Many seawater desalination projects look perfectly reasonable at the design stage: intake, coagulation, DAF/sedimentation, media filtration, security filtration, and RO. But once algae season hits, seas get rough, or intake conditions change, the system often shows a typical chain reaction: SDI rises, RO feed pressure must be increased, ΔP becomes sensitive, and cleaning/shutdown frequency is forced up. What operators truly want is not one day of “excellent running,” but the ability to keep the system within a controllable range when variability arrives.
When PES membranes are used at the RO-front security filtration / fine filtration position, a common value is to reduce the “hardest-to-predict variability”: preventing RO from being repeatedly triggered into protective actions by small upstream swings, thereby stabilizing uptime and operating rhythm.
1. Better absorption of algae and fine-particle variability: pushing down SDI peaks
In seawater, the hardest issue is often not continuously high turbidity, but “short-term peaks”: algae fragments, fine-particle agglomeration, and colloid disturbances can push SDI up sharply in a short time. With properly configured PES security filtration, on-site teams often expect to see:
- Lower SDI peaks: fewer cases where RO is forced to derate or frequently retune.
- More stable effluent turbidity: a wider RO feed-quality window.

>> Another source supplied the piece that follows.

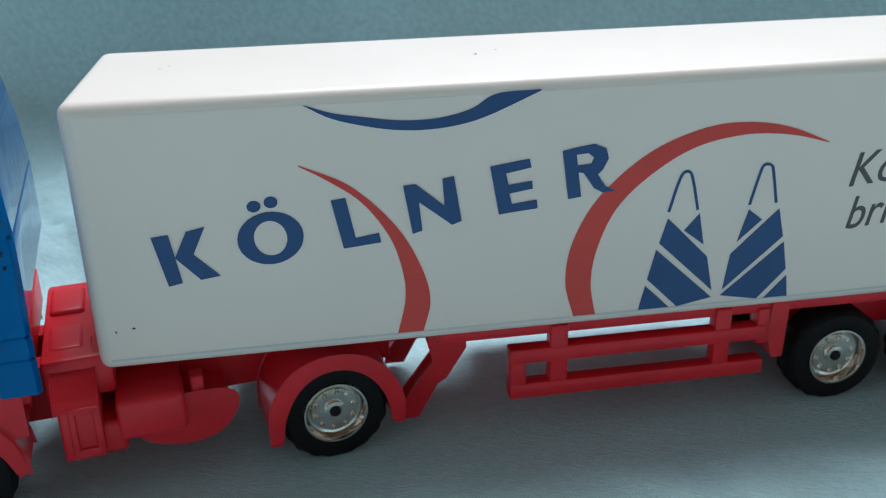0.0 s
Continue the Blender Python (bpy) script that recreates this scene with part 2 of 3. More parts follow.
FOLDS = [(-9, 3.5, 62, 0.5, 0.22, 6), (-5, 7, 20, 0.7, 0.3, 7), (-10, 9, -15, 0.9, 0.35, 6), (0, 9.5, 35, 0.6, 0.28, 6), (3, -3.6, -38, 0.35, 0.12, 5),
         (8, -2.4, -30, 0.4, 0.14, 5), (-7.5, 6, 88, 0.6, 0.24, 5), (12, -4, 15, 0.7, 0.2, 5), (-13, 4, 40, 0.8, 0.3, 6), (6, 8, -10, 0.9, 0.3, 6)]


NEAR_CREASES = [(2.6, -2.9, 65, 0.16, 0.1, 1.9), (6.4, -2.1, -61, 0.2, 0.1, 1.6), (6.8, -2.8, 74, 0.2, 0.12, 1.9), (4.7, -3.7, 69, 0.18, 0.12, 1.8),
    (3.0, -1.7, 74, 0.15, 0.08, 1.9), (-0.9, -1.2, 80, 0.13, 0.05, 0.9), (-5.2, -1.6, 12, 0.14, 0.07, 1.4), (8.4, -3.4, 68, 0.15, 0.1, 2.2),
    (11.5, -2.6, 62, 0.15, 0.1, 2.0), (0.9, -3.4, 50, 0.16, 0.08, 1.4), (9.5, -2.4, -50, 0.22, 0.12, 2.0)]
FAR_CREASES = [(-2.0, 8.0, -71, 0.14, 0.1, 1.8), (-2.9, 4.9, 26, 0.15, 0.07, 3.4), (2.2, 10.7, -62, 0.18, 0.16, 1.8), (-4.3, 8.2, 17, 0.15, 0.13, 1.8),
    (-4.9, 2.8, -2.5, 0.14, 0.07, 1.7), (-7.6, 4.2, 30, 0.15, 0.1, 2.4), (-0.5, 10.8, 20, 0.3, 0.2, 2.6), (-6.4, 6.0, 40, 0.2, 0.14, 2.4)]
CREASES = NEAR_CREASES + [(*c[:4], 1.7 * c[4], c[5]) for c in FAR_CREASES]


def cloth_height(x, y):
    calm = smooth_step(0.3, 3.0, max(max(-4.5 - x, x - 15), max(-1.6 - y, y - 3.6)))
    z = 0.25 * noise.noise(Vector((x * 0.22, y * 0.22, 3.1))) + 0.10 * noise.noise(Vector((x * 0.6, y * 0.6, 7.7)))
    z += 0.6 * sum(fold(x, y, *f) for f in FOLDS)
    px, py = x * 0.17 + 0.5 * noise.noise(Vector((x * 0.12, y * 0.12, 9.0))), y * 0.21 + 0.5 * noise.noise(Vector((x * 0.12, y * 0.12, 15.0)))
    for turn, size, tall in ((0.5, 1.0, 0.85), (1.9, 2.1, 0.34), (2.7, 4.3, 0.11)):
        q = Vector((px * math.cos(turn) - py * math.sin(turn), 0.7 * (px * math.sin(turn) + py * math.cos(turn)), 4.0 + turn)) * size
        d = noise.voronoi(q)[0]
        z += tall * (min(0.55, d[1] - d[0]) - 0.3) * -0.8
    rise = 0.0
    far = y + 0.28 * x
    if far > 11:
        far += 0.7 * noise.noise(Vector((x * 0.16, 0.3, 2.0)))
        s = max(0, (far - 11) / 4)
        rise = 1.1 * s ** 2.2 if s < 1 else min(13, 1.1 + 0.605 * (far - 15) + 3.5 * (far - 15) ** 2)
        rise += 0.25 * smooth_step(11, 16, far) * noise.noise(Vector((x * 0.2, y * 0.12, 1.2)))
    crease = sum(fold(x, y, *c, pressed=True) for c in CREASES)
    return crease + z * (0.04 + 0.96 * calm) * smooth_step(-30, -14, y + 0 * x) - 0.045 * (1 - calm) + rise


bm = bmesh.new()
xs = sorted({round(x, 3) for x in np.concatenate([np.linspace(-60, -16, 45), np.linspace(-16, 18, 311), np.linspace(18, 60, 43)])})
ys = sorted({round(y, 3) for y in np.concatenate([np.linspace(-45, -12, 34), np.linspace(-12, 20, 291), np.linspace(20, 32, 31)])})
grid = [[bm.verts.new((x, y, cloth_height(x, y))) for y in ys] for x in xs]
for i in range(len(xs) - 1):
    for j in range(len(ys) - 1):
        bm.faces.new((grid[i][j], grid[i + 1][j], grid[i + 1][j + 1], grid[i][j + 1]))
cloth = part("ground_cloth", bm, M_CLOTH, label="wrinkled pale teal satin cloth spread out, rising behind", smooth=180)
tagged(cloth, category="cloth", kind="structure")

# ---- plain unseen room that closes the place; west opening added for the fill ----
def slab(name, x0, x1, y0, y1, z0, z1, material, label):
    return tagged(part(name, box(x0, x1, y0, y1, z0, z1), material, label=label, smooth=0), kind="structure")


slab("floor", -200, 200, -200, 150, -6, -1.2, M_FLOOR, "plain brown wooden room floor")
slab("ceiling", -200, 200, -200, 150, 300, 305, M_WALL, "plain pale room ceiling")
slab("wall_south", -200, 200, -205, -200, -1.2, 300, M_WALL, "plain pale plaster wall")
slab("wall_east", 200, 205, -200, 150, -1.2, 300, M_WALL, "plain pale plaster wall")
bm = bmesh.new()
for a in ((-200, 200, -1.2, 60), (-200, -20, 60, 285), (170, 200, 60, 285), (-200, 200, 285, 300)):
    block(bm, a[0], a[1], 150, 155, a[2], a[3])
tagged(part("wall_north", bm, M_WALL, label="plain pale plaster wall with an unseen opening", smooth=0), kind="structure")
bm = bmesh.new()
for a in ((-200, 150, -1.2, 25), (-200, -187, 25, 235), (97, 150, 25, 235), (-200, 150, 235, 300)):
    block(bm, -205, -200, a[0], a[1], a[2], a[3])
tagged(part("wall_west", bm, M_WALL, label="plain pale plaster wall with an unseen opening", smooth=0), kind="structure")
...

- A smaller amplification effect from upstream swings to downstream impact: the system is less likely to be “pulled around.”
2. More predictable ΔP rise: shifting from “sudden max-out” to “advance scheduling”
In seawater projects, the most frustrating situation is when ΔP suddenly hits the limit: you must shut down to replace, restore, and re-verify. With relatively stable flux maintenance in many aqueous conditions, PES is often expected to deliver:
- A smoother ΔP curve: easier remaining-life estimation.
- Easier scheduling of change-out windows: fewer unplanned shutdowns.
- Better budgeting for spares and labor: O&M moves from “emergency” back to “planned.”
3. More stable RO operation: reducing the operational risk of “permeate suddenly dropping”
When front-end variability before RO is reduced, the most visible operating changes are often:
- Fewer feed-pressure adjustment events: more stable control.
- More stable permeate flow and energy consumption: easier KPI holding.
- Fewer or more regular CIP triggers: less delivery impact from downtime.
4. Implementation tips: get three things right and results are easier to see
- Do not make security filtration carry the entire solids load: if front-end coagulation/DAF/media filtration is unstable, any security cartridge will hit ΔP quickly.
- Set change-out strategy using trend data: it is recommended to look at the rise rate of ΔP, throughput, and segmented rules for algae vs non-algae seasons.
- Write abnormal-response into the procedure: when SDI or ΔP shows an abnormal slope, first confirm raw-water events and front-end dosing, then decide whether to change out early—so you avoid “changing but not fixing.”